Exercise goal: Copy out the listing that follows, exactly, without its pictures.

Stored data:

◇ ◇ ◇ ◇ ◇ ◇ ◇

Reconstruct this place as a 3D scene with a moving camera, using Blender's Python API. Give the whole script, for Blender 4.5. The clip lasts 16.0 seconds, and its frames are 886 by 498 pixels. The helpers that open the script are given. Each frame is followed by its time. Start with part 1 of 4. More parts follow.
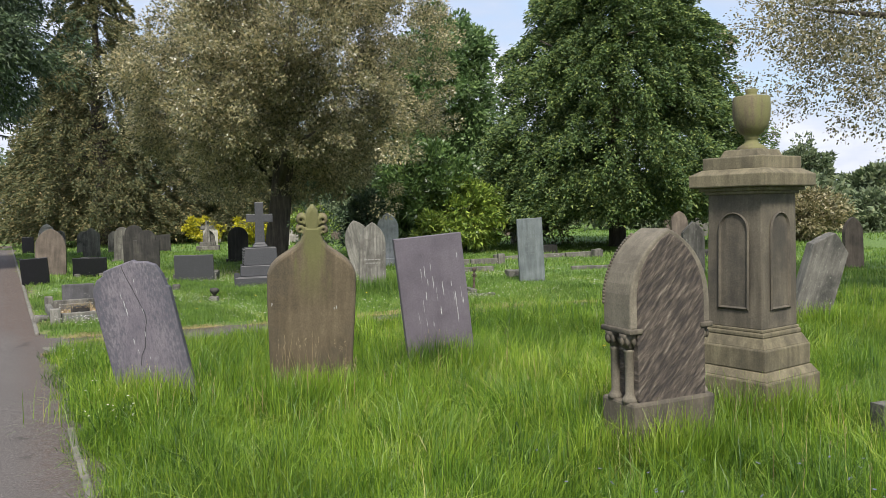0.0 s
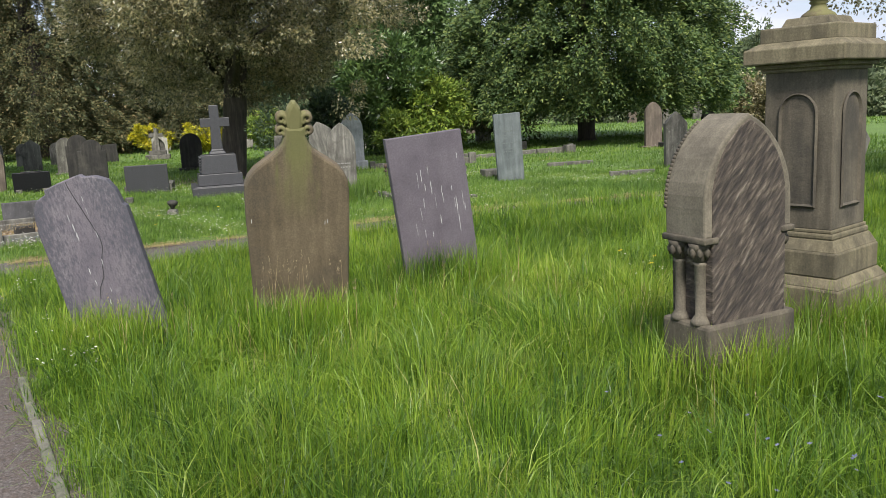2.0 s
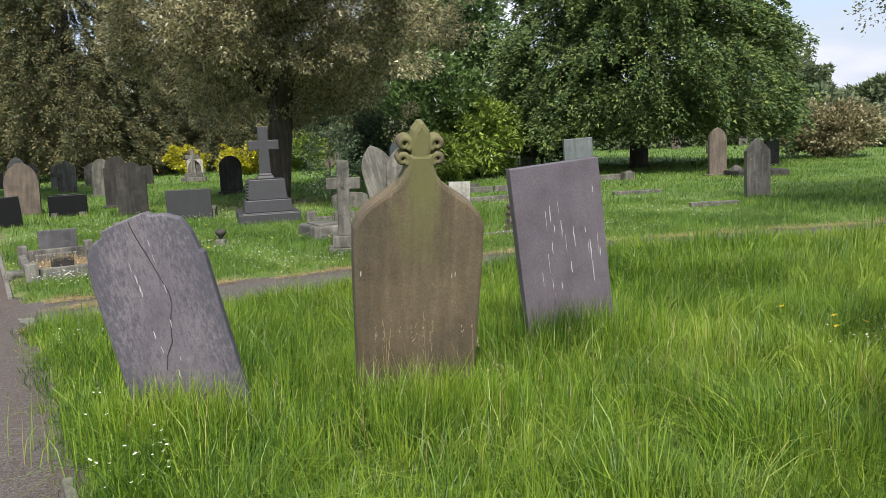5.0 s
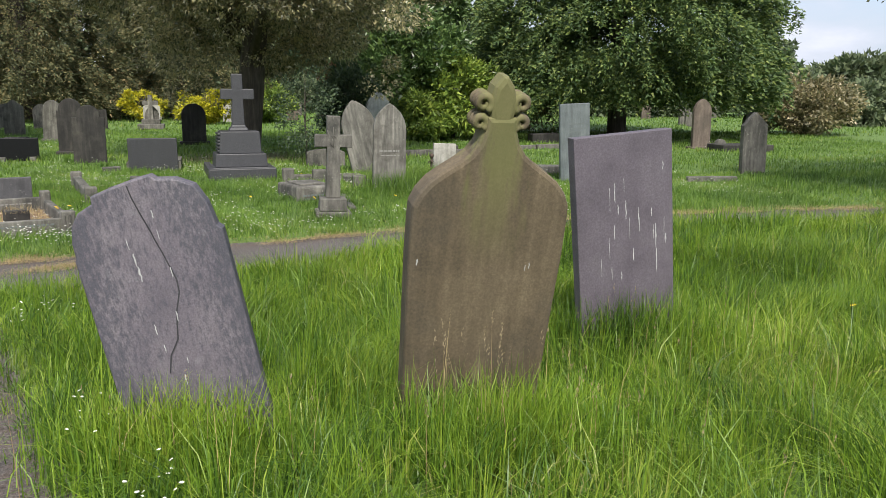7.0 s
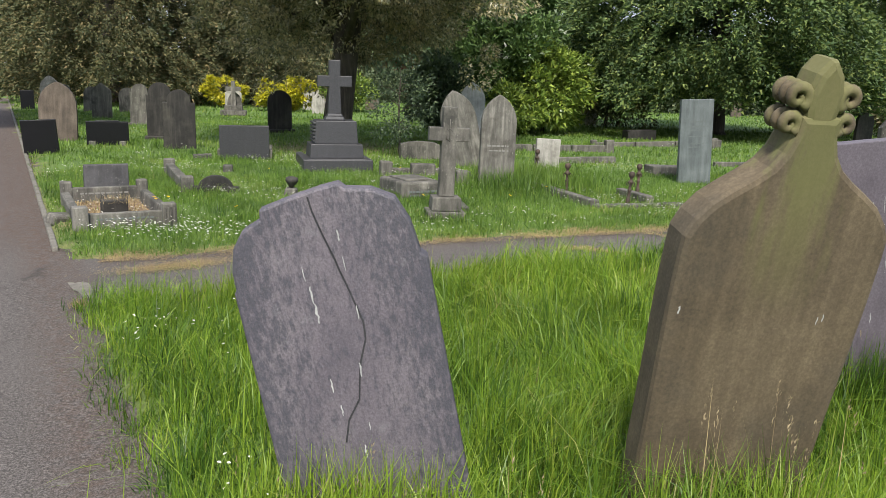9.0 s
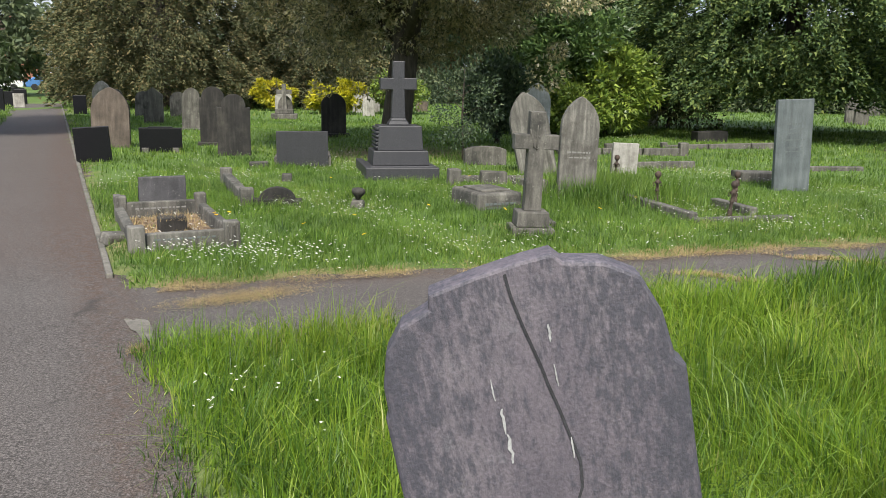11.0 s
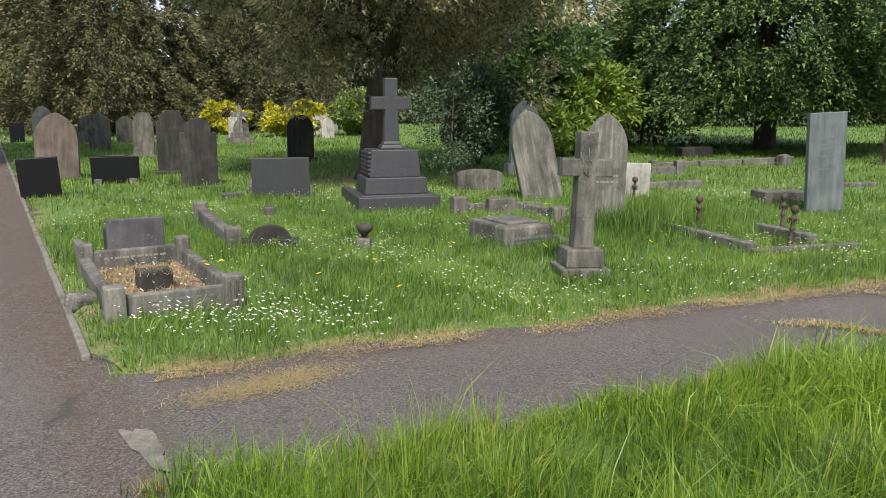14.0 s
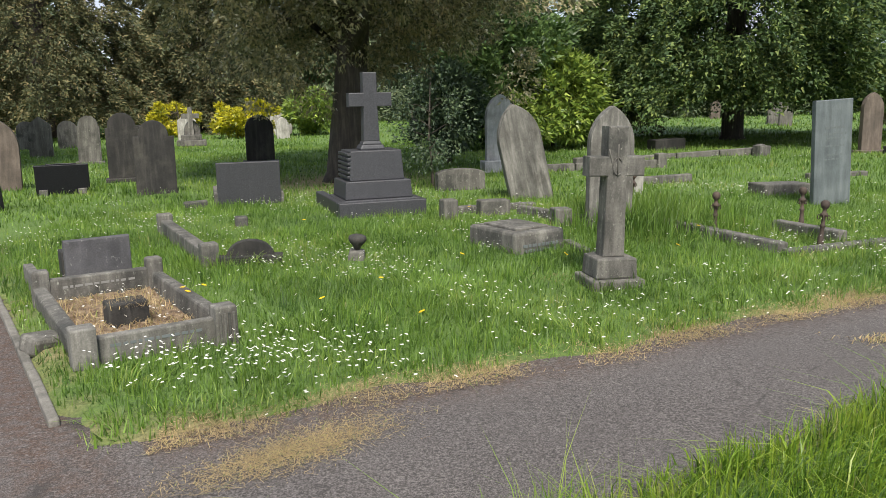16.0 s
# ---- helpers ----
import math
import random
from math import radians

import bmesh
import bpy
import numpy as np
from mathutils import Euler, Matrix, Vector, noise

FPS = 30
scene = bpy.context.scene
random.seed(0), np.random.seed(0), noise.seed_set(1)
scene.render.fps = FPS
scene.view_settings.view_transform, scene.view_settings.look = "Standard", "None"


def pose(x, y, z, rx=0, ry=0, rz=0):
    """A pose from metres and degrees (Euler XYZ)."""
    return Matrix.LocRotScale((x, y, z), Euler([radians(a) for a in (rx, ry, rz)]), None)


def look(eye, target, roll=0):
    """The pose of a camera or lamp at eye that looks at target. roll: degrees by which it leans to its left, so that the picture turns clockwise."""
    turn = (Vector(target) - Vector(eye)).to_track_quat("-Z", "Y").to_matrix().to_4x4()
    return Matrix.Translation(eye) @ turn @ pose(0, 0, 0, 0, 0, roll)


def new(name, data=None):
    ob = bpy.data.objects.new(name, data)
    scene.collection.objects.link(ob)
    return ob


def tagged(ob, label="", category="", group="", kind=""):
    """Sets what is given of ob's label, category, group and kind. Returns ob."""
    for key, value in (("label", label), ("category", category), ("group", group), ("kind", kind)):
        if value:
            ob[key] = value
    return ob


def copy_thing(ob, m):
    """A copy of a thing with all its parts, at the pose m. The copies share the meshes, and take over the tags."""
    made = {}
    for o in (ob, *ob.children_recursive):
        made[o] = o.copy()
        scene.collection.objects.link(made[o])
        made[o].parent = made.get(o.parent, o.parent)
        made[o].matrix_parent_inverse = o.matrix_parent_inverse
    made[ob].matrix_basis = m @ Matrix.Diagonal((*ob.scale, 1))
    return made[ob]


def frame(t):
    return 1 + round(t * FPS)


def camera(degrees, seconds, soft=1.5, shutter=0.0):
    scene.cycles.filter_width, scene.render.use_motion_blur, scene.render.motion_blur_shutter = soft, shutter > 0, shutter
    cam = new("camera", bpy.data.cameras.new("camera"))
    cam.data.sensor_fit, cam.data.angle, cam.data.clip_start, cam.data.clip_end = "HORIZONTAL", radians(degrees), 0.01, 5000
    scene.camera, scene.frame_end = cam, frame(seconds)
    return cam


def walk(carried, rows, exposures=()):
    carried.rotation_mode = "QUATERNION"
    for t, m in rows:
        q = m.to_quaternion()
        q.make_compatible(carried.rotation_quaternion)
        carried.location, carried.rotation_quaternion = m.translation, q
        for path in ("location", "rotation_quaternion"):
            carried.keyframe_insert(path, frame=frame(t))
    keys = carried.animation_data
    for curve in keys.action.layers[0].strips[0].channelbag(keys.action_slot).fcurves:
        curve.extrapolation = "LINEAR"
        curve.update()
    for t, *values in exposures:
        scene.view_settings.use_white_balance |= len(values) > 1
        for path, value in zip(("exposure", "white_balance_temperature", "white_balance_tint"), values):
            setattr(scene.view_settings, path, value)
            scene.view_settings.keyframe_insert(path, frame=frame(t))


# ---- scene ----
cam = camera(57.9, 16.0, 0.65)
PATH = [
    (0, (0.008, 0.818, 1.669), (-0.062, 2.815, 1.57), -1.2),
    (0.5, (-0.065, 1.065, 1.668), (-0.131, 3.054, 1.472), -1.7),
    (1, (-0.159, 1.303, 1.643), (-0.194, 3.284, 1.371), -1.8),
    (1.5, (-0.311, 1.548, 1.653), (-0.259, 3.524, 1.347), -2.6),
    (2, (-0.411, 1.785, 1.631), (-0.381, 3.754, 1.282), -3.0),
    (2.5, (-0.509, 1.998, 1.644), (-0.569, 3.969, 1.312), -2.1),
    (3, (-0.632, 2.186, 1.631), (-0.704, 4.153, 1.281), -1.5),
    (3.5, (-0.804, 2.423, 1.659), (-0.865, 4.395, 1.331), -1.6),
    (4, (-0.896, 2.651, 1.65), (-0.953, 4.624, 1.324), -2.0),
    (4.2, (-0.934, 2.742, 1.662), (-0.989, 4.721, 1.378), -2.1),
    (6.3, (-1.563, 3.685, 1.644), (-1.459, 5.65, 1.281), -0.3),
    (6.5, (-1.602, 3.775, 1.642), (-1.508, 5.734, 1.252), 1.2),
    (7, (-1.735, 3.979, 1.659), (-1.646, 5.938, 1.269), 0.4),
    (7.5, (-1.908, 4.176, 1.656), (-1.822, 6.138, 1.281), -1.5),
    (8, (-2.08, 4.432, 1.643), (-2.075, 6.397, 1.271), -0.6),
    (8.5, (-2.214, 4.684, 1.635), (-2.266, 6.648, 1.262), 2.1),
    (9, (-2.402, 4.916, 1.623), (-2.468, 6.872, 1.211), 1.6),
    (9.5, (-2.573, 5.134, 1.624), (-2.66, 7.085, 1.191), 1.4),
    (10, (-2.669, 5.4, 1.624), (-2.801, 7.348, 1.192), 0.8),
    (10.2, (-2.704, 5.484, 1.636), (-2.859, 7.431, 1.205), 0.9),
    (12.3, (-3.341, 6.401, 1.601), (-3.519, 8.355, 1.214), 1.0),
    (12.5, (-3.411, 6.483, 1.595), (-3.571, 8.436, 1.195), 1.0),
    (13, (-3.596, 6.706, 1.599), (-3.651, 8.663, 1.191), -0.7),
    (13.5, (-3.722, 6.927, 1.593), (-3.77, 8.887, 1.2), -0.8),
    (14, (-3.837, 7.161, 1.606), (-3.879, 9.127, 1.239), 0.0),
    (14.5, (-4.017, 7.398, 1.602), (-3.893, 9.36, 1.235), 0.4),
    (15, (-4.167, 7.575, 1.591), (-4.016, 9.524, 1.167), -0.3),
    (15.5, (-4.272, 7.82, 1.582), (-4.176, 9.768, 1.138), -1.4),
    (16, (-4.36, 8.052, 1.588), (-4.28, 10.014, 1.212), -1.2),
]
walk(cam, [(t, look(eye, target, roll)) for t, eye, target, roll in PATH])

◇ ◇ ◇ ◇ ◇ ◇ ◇

Written solution:
Reconstruct this place as a 3D scene with a moving camera, using Blender's Python API. Give the whole script, for Blender 4.5. The clip lasts 16.0 seconds, and its frames are 886 by 498 pixels. The helpers that open the script are given. Each frame is followed by its time. Start with part 1 of 4. More parts follow.
0.0 s
2.0 s
5.0 s
7.0 s
9.0 s
11.0 s
14.0 s
16.0 s
# ---- helpers ----
import math
import random
from math import radians

import bmesh
import bpy
import numpy as np
from mathutils import Euler, Matrix, Vector, noise

FPS = 30
scene = bpy.context.scene
random.seed(0), np.random.seed(0), noise.seed_set(1)
scene.render.fps = FPS
scene.view_settings.view_transform, scene.view_settings.look = "Standard", "None"


def pose(x, y, z, rx=0, ry=0, rz=0):
    """A pose from metres and degrees (Euler XYZ)."""
    return Matrix.LocRotScale((x, y, z), Euler([radians(a) for a in (rx, ry, rz)]), None)


def look(eye, target, roll=0):
    """The pose of a camera or lamp at eye that looks at target. roll: degrees by which it leans to its left, so that the picture turns clockwise."""
    turn = (Vector(target) - Vector(eye)).to_track_quat("-Z", "Y").to_matrix().to_4x4()
    return Matrix.Translation(eye) @ turn @ pose(0, 0, 0, 0, 0, roll)


def new(name, data=None):
    ob = bpy.data.objects.new(name, data)
    scene.collection.objects.link(ob)
    return ob


def tagged(ob, label="", category="", group="", kind=""):
    """Sets what is given of ob's label, category, group and kind. Returns ob."""
    for key, value in (("label", label), ("category", category), ("group", group), ("kind", kind)):
        if value:
            ob[key] = value
    return ob


def copy_thing(ob, m):
    """A copy of a thing with all its parts, at the pose m. The copies share the meshes, and take over the tags."""
    made = {}
    for o in (ob, *ob.children_recursive):
        made[o] = o.copy()
        scene.collection.objects.link(made[o])
        made[o].parent = made.get(o.parent, o.parent)
        made[o].matrix_parent_inverse = o.matrix_parent_inverse
    made[ob].matrix_basis = m @ Matrix.Diagonal((*ob.scale, 1))
    return made[ob]


def frame(t):
    return 1 + round(t * FPS)


def camera(degrees, seconds, soft=1.5, shutter=0.0):
    scene.cycles.filter_width, scene.render.use_motion_blur, scene.render.motion_blur_shutter = soft, shutter > 0, shutter
    cam = new("camera", bpy.data.cameras.new("camera"))
    cam.data.sensor_fit, cam.data.angle, cam.data.clip_start, cam.data.clip_end = "HORIZONTAL", radians(degrees), 0.01, 5000
    scene.camera, scene.frame_end = cam, frame(seconds)
    return cam


def walk(carried, rows, exposures=()):
    carried.rotation_mode = "QUATERNION"
    for t, m in rows:
        q = m.to_quaternion()
        q.make_compatible(carried.rotation_quaternion)
        carried.location, carried.rotation_quaternion = m.translation, q
        for path in ("location", "rotation_quaternion"):
            carried.keyframe_insert(path, frame=frame(t))
    keys = carried.animation_data
    for curve in keys.action.layers[0].strips[0].channelbag(keys.action_slot).fcurves:
        curve.extrapolation = "LINEAR"
        curve.update()
    for t, *values in exposures:
        scene.view_settings.use_white_balance |= len(values) > 1
        for path, value in zip(("exposure", "white_balance_temperature", "white_balance_tint"), values):
            setattr(scene.view_settings, path, value)
            scene.view_settings.keyframe_insert(path, frame=frame(t))


# ---- scene ----
cam = camera(57.9, 16.0, 0.65)
PATH = [
    (0, (0.008, 0.818, 1.669), (-0.062, 2.815, 1.57), -1.2),
    (0.5, (-0.065, 1.065, 1.668), (-0.131, 3.054, 1.472), -1.7),
    (1, (-0.159, 1.303, 1.643), (-0.194, 3.284, 1.371), -1.8),
    (1.5, (-0.311, 1.548, 1.653), (-0.259, 3.524, 1.347), -2.6),
    (2, (-0.411, 1.785, 1.631), (-0.381, 3.754, 1.282), -3.0),
    (2.5, (-0.509, 1.998, 1.644), (-0.569, 3.969, 1.312), -2.1),
    (3, (-0.632, 2.186, 1.631), (-0.704, 4.153, 1.281), -1.5),
    (3.5, (-0.804, 2.423, 1.659), (-0.865, 4.395, 1.331), -1.6),
    (4, (-0.896, 2.651, 1.65), (-0.953, 4.624, 1.324), -2.0),
    (4.2, (-0.934, 2.742, 1.662), (-0.989, 4.721, 1.378), -2.1),
    (6.3, (-1.563, 3.685, 1.644), (-1.459, 5.65, 1.281), -0.3),
    (6.5, (-1.602, 3.775, 1.642), (-1.508, 5.734, 1.252), 1.2),
    (7, (-1.735, 3.979, 1.659), (-1.646, 5.938, 1.269), 0.4),
    (7.5, (-1.908, 4.176, 1.656), (-1.822, 6.138, 1.281), -1.5),
    (8, (-2.08, 4.432, 1.643), (-2.075, 6.397, 1.271), -0.6),
    (8.5, (-2.214, 4.684, 1.635), (-2.266, 6.648, 1.262), 2.1),
    (9, (-2.402, 4.916, 1.623), (-2.468, 6.872, 1.211), 1.6),
    (9.5, (-2.573, 5.134, 1.624), (-2.66, 7.085, 1.191), 1.4),
    (10, (-2.669, 5.4, 1.624), (-2.801, 7.348, 1.192), 0.8),
    (10.2, (-2.704, 5.484, 1.636), (-2.859, 7.431, 1.205), 0.9),
    (12.3, (-3.341, 6.401, 1.601), (-3.519, 8.355, 1.214), 1.0),
    (12.5, (-3.411, 6.483, 1.595), (-3.571, 8.436, 1.195), 1.0),
    (13, (-3.596, 6.706, 1.599), (-3.651, 8.663, 1.191), -0.7),
    (13.5, (-3.722, 6.927, 1.593), (-3.77, 8.887, 1.2), -0.8),
    (14, (-3.837, 7.161, 1.606), (-3.879, 9.127, 1.239), 0.0),
    (14.5, (-4.017, 7.398, 1.602), (-3.893, 9.36, 1.235), 0.4),
    (15, (-4.167, 7.575, 1.591), (-4.016, 9.524, 1.167), -0.3),
    (15.5, (-4.272, 7.82, 1.582), (-4.176, 9.768, 1.138), -1.4),
    (16, (-4.36, 8.052, 1.588), (-4.28, 10.014, 1.212), -1.2),
]
walk(cam, [(t, look(eye, target, roll)) for t, eye, target, roll in PATH])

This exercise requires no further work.